What Is the S&P 500 and How to Invest in It

27/11/2025, 12:10:35 · 10 min read · By R K Maurya · Views
What Is the S&P 500 and How to Invest in It

What is the S&P 500?

The S&P 500 (Standard & Poor’s 500) is a stock market index that tracks the share price performance of approximately 500 of the largest publicly traded companies in the United States. It is a capitalisation-weighted index, meaning companies with a larger market value have proportionally more influence on the index’s performance. The S&P 500 is widely regarded as a benchmark for the overall health of the U.S. stock market and is often used as a proxy for the broader U.S. economy.

How Are Companies Selected for the S&P 500?

Not every company can be included in the S&P 500. Companies must meet specific criteria such as being listed on a major U.S. stock exchange, having a sufficiently large market capitalisation, demonstrating adequate liquidity, and having positive recent earnings. A committee from S&P Dow Jones Indices oversees the selection process and may add or remove companies to ensure the index accurately represents the large-cap U.S. market.

What Does the S&P 500 Tell Investors?

The S&P 500 serves multiple purposes for investors:

  • Market Indicator: Movements in the index often reflect overall investor sentiment about the U.S. economy.
  • Diversified Exposure: Investors gain access to multiple sectors, including technology, healthcare, finance, and consumer goods.
  • Benchmark for Performance: Many fund managers use the S&P 500 as a benchmark to compare fund performance.

Historically, the S&P 500 has delivered an average annual return of approximately 9–10% before inflation, though actual returns vary depending on economic cycles.

Why Investors Choose S&P 500 Exposure

Investing in S&P 500 funds is popular due to several advantages:

  • Low Cost and Simplicity: Buying an index fund provides instant exposure to 500 companies without selecting individual stocks.
  • Diversification: Built-in diversification reduces risk compared with holding only a few stocks.
  • Broad Market Representation: The index represents a substantial portion of the total U.S. equity market.
  • Passive Investing Advantage: Index funds are passively managed, resulting in lower fees and less portfolio turnover.

How to Invest in the S&P 500

You cannot directly buy the S&P 500 index because it is a benchmark, not a stock.

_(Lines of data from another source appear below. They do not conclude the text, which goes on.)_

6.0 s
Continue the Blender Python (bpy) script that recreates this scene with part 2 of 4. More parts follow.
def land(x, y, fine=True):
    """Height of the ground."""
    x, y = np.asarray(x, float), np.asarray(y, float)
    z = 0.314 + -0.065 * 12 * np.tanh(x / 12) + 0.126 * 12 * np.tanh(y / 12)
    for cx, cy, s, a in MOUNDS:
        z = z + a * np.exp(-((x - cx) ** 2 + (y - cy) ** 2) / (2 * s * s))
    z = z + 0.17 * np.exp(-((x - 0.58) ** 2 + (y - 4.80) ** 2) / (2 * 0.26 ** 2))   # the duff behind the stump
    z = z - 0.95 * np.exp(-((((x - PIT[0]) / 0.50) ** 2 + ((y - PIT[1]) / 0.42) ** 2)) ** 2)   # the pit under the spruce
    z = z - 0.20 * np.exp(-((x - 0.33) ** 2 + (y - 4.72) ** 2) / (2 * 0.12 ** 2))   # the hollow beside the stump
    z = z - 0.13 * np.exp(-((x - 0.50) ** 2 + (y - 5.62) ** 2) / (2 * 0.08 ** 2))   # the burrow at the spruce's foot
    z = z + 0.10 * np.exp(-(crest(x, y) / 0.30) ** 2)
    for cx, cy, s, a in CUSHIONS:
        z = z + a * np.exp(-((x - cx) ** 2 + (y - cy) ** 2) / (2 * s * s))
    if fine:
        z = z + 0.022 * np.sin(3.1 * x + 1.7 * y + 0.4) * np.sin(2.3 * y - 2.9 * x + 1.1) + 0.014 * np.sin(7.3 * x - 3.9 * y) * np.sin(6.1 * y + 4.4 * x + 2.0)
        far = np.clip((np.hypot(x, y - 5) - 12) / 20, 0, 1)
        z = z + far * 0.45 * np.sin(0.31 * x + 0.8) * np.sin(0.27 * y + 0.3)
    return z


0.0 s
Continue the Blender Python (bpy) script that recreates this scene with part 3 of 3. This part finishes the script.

However, you can gain exposure through:

  • Index Mutual Funds or ETFs: These funds hold the same stocks as the S&P 500 in roughly the same proportions.
  • International Brokerage Platforms: Many brokers allow investors outside the U.S. to purchase U.S.-listed ETFs.
  • Long-Term Buy-and-Hold Strategy: Investing through ETFs or index funds for the long term allows compounding and can lead to wealth creation.

Popular funds tracking the S&P 500 include those offered by major asset management companies, which provide reliable ways to mirror the index’s performance.

Potential Downsides to S&P 500 Investing

  • Average Market Returns: Index funds aim to replicate the S&P 500, so investors receive average market returns rather than outperforming the market.
  • Lack of Customisation: Investing in a broad index means giving up control over individual stock choices.
  • Market Risk: While diversified, the portfolio is still subject to broader market fluctuations and economic downturns.

Is Investing in the S&P 500 Right for You?

Whether the S&P 500 is suitable depends on financial goals and risk tolerance. For investors seeking a simple, diversified, low-maintenance, and long-term investment, S&P 500 funds can serve as a solid foundation. Those desiring more control over specific investments, higher growth potential from select sectors, or personalisation based on values may find a passive index fund too broad.

For beginners, the S&P 500 offers a balanced starting point: diversified, historically reliable, and low cost.

Conclusion

The S&P 500 is a widely followed benchmark that tracks 500 major publicly traded companies in the U.S. By investing through index funds or ETFs, investors gain exposure to a diversified basket of leading companies. For those seeking simplicity, diversification, and long-term growth, S&P 500 funds remain one of the most effective investment tools available. With careful planning and a long-term approach, investing in the S&P 500 can be a cornerstone of a successful portfolio strategy.